*Goal*. In this exercise, return the whole listing exactly, excluding any images.

• • • •

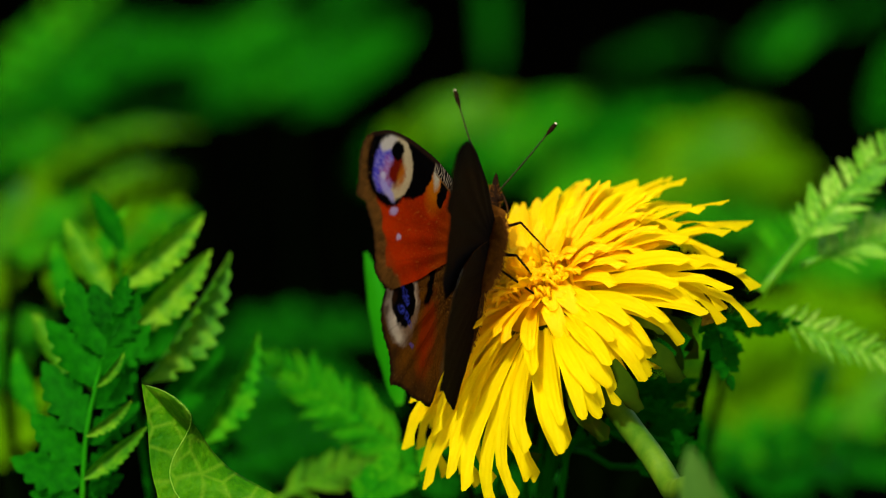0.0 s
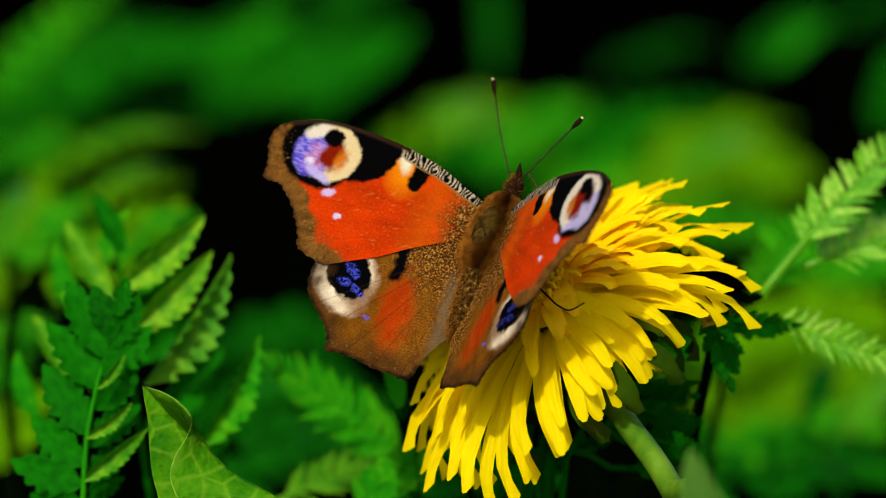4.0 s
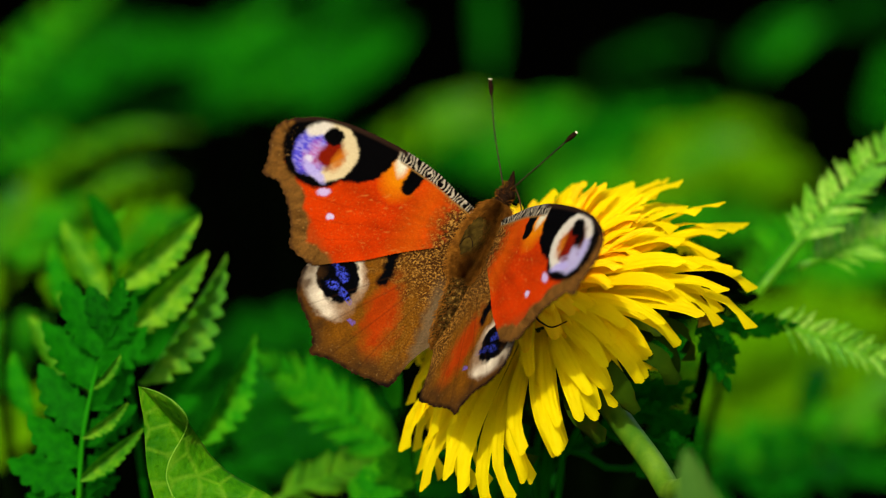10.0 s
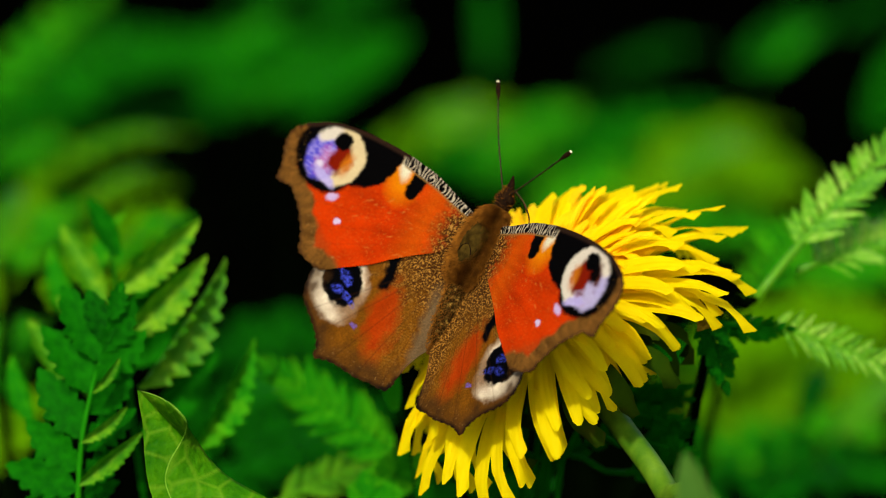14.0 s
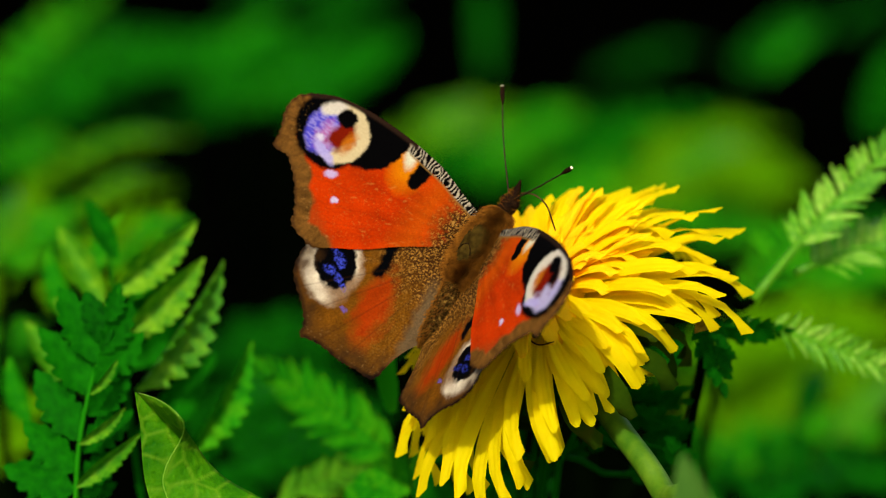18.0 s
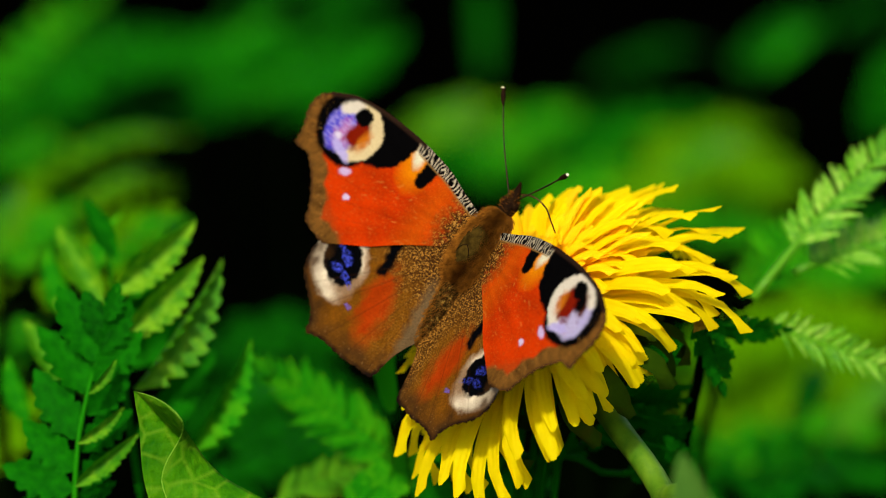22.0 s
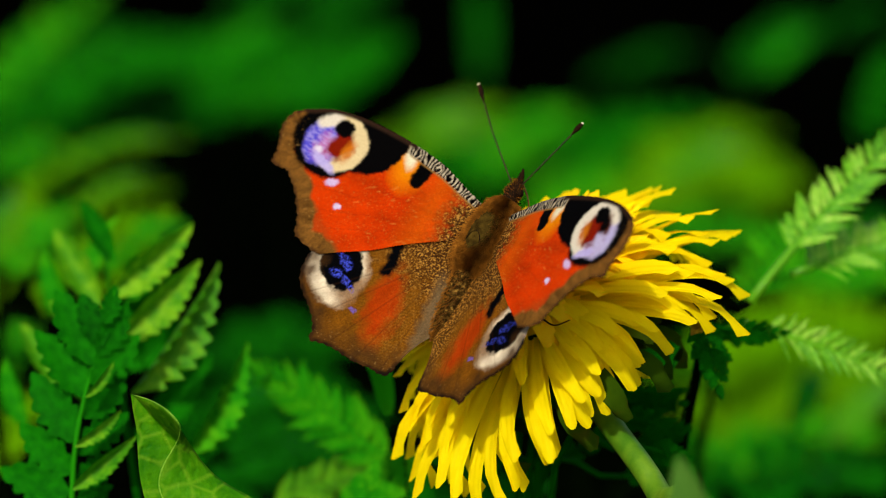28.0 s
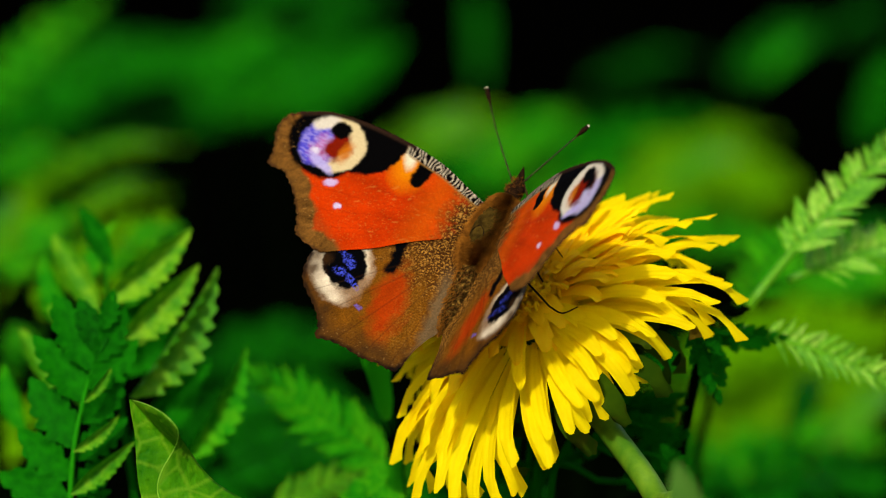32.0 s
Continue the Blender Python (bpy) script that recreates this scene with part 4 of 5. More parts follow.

• • • •

*Answer to this exercise*.
0.0 s
4.0 s
10.0 s
14.0 s
18.0 s
22.0 s
28.0 s
32.0 s
Continue the Blender Python (bpy) script that recreates this scene with part 4 of 5. More parts follow.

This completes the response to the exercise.